Apparently, between 5:00 and 5:20 p.m., 3 news choppers who had been employed by WABC, CBS New York and WNBC were hit by blinding lights coming from lasers, as they were hovering over the scene of an incident, in Park Slope, Brooklyn.
In addition, 3 airplanes which were heading to Dallas Love Field experienced the same issue, between 7:30 and 7:45 p.m.
The incident in New York was quickly addressed by authorities, and the helicopters managed to achieve a safe landing. Fortunately, NYPD Air Support Units had also been present, and they identified the source of the laser beams, thanks to a reporter who zoomed his camera on the neighborhood.
The disruptive lights had come from behind a building in Prospect Heights, where 2 people were eventually arrested. A third individual who had been an accomplice to this crime was also apprehended in New Jersey.
Law enforcement is currently looking into the incident, and so far one of the culprits, 20-year old Ossieo Silva, has been accused of reckless endangerment in the second degree (as a class A misdemeanor) and in the first degree (as a class D felony).
It is expected that other charges will laid against the other 2 perpetrators who have been taken into custody.
Meanwhile, in Texas, an investigation using a police helicopter has also been launched, but so far no suspects have been arrested. In fact, little is known about the source of the laser attack, aside from the fact that it was located approximately 11 miles southeast of Dallas.
The aircraft whose flight was disrupted were a private business jet, and two airplanes, one operated by Virgin America, and the other one by Southwest Airlines.
They had been floating through the sky at altitudes ranging between 3,000 and 4,000 feet, when laser beams hampered the pilots’ vision, but luckily there were no injuries and the planes landed without any complications.
This isn’t the first time that lasers have distracted flight crew in the United States. In fact, it appears that the number of such attacks has been growing significantly in the last decade, as the gadgets became more affordable and popular.
While 283 incidents were reported in 2005, there were 3,894 in 2014. Also, 5,148 such occurrences were identified this year, between January 1, and October 9, and if current trends continue this would mean a 176% rise since 2014.
According to a law signed by President Obama in 2012, directing laser beams at aircraft is a federal crime, punishable with up to 20 years in prison, and $250,000 fines.
This is because risks associated with such attacks are enormous, for the flight crew, and for passengers likewise.

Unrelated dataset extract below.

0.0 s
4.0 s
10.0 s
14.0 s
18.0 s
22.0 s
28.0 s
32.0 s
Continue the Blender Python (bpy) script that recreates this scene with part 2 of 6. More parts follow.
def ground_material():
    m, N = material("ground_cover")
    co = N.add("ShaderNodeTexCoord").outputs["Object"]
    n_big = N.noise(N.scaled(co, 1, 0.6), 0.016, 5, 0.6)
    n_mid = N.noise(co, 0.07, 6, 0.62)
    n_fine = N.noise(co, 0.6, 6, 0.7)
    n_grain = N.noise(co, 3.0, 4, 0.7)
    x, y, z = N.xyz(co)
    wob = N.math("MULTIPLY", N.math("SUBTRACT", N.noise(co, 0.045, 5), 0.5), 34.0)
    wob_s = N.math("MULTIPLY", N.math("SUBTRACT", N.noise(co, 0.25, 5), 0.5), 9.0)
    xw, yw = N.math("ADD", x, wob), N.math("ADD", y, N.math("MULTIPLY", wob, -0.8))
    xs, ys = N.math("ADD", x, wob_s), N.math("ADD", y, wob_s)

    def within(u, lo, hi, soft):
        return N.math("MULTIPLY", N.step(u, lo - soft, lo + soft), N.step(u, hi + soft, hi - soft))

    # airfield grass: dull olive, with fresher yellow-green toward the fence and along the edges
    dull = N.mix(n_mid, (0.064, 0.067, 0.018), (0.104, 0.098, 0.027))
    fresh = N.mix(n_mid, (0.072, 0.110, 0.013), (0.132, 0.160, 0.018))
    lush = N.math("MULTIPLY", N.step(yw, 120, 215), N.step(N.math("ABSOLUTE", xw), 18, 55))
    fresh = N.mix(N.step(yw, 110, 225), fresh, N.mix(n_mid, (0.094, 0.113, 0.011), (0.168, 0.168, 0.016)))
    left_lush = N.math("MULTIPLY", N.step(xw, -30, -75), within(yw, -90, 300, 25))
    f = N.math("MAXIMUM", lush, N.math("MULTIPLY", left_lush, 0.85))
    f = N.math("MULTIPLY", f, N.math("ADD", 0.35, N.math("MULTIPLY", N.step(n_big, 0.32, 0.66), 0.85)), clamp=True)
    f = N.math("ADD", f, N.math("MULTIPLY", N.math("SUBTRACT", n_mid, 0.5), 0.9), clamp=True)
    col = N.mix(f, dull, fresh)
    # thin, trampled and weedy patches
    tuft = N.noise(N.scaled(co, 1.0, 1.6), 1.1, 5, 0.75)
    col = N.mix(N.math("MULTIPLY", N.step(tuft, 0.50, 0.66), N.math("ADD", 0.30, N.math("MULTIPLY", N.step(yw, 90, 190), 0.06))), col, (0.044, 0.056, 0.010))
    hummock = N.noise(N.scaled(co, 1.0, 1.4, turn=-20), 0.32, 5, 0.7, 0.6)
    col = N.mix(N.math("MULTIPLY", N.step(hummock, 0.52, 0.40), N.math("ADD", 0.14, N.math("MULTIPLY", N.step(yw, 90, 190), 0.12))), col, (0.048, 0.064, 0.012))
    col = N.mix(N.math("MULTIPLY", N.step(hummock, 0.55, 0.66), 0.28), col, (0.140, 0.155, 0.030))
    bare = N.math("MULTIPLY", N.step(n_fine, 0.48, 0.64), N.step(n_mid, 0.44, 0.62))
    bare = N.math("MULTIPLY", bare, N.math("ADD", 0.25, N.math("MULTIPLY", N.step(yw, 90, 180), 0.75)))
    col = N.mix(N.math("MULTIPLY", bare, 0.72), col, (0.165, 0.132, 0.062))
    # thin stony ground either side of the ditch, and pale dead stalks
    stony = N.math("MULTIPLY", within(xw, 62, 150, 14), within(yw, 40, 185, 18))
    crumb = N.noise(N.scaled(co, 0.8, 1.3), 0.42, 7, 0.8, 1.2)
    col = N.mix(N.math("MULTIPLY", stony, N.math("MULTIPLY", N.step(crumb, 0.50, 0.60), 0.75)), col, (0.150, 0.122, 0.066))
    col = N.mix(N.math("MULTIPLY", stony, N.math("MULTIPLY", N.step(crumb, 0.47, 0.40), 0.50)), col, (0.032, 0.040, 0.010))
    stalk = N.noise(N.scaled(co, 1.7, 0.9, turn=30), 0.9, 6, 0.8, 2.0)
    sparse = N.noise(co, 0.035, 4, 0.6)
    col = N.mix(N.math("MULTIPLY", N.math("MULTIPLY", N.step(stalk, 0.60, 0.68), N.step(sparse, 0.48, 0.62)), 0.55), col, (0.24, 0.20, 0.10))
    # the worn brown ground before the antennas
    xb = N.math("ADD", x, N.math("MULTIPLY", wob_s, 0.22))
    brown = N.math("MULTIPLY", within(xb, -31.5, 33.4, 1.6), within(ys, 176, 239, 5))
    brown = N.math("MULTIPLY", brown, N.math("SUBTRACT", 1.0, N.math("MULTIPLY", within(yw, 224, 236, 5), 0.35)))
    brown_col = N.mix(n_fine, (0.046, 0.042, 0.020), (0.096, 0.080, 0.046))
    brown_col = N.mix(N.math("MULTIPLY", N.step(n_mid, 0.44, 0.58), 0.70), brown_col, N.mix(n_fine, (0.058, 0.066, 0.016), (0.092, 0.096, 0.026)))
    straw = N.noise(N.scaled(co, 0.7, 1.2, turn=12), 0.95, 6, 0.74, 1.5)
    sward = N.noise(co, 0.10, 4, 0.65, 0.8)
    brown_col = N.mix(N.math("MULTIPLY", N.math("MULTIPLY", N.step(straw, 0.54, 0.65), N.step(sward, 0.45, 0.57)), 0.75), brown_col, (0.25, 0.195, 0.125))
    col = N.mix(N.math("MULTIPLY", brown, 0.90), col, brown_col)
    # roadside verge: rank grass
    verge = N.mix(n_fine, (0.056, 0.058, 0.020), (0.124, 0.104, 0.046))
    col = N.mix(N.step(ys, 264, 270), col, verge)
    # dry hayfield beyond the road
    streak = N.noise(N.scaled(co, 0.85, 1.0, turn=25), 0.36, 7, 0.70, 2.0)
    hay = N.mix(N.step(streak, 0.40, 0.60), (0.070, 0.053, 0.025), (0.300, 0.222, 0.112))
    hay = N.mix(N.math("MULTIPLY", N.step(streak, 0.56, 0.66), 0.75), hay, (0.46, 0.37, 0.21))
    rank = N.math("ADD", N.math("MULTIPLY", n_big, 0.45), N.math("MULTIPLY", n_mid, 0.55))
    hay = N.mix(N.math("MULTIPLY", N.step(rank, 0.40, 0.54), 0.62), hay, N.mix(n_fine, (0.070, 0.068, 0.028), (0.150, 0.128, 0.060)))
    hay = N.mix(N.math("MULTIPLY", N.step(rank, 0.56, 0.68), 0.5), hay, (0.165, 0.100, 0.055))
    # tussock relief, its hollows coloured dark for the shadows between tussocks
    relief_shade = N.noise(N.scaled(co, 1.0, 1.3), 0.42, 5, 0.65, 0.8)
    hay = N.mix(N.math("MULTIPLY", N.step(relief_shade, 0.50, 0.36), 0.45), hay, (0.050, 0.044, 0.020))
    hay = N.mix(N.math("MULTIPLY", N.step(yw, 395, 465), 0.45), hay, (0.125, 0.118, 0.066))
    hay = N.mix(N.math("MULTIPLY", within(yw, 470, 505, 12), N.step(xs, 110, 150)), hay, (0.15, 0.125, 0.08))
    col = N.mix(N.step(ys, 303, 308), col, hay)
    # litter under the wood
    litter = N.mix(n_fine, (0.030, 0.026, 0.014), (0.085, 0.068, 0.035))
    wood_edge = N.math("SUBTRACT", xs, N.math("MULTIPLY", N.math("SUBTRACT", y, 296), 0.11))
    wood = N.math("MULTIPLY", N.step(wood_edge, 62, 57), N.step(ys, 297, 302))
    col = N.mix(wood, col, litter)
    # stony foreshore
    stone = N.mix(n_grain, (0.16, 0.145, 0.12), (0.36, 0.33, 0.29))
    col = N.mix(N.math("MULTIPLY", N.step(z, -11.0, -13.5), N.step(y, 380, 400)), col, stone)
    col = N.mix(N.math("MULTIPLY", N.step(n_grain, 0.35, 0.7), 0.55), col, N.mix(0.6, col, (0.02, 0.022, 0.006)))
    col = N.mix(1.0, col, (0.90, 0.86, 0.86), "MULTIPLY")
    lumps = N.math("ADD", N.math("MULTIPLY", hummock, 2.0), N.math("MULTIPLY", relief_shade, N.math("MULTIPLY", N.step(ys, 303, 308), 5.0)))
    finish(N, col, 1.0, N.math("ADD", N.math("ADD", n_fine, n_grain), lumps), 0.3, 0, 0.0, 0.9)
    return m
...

Planes can be destabilized, as light inundates the cockpit, and disorients pilots, leaving them temporarily blind.
Especially in critical moments like when the plane is preparing for landing, having to face such issues can even cause the aircraft to crash, as maneuvers can no longer be executed accurately.
Moreover, laser beams which directly hit pilots’ eyes can burn their cornea, thus resulting in severe injuries requiring hospitalization.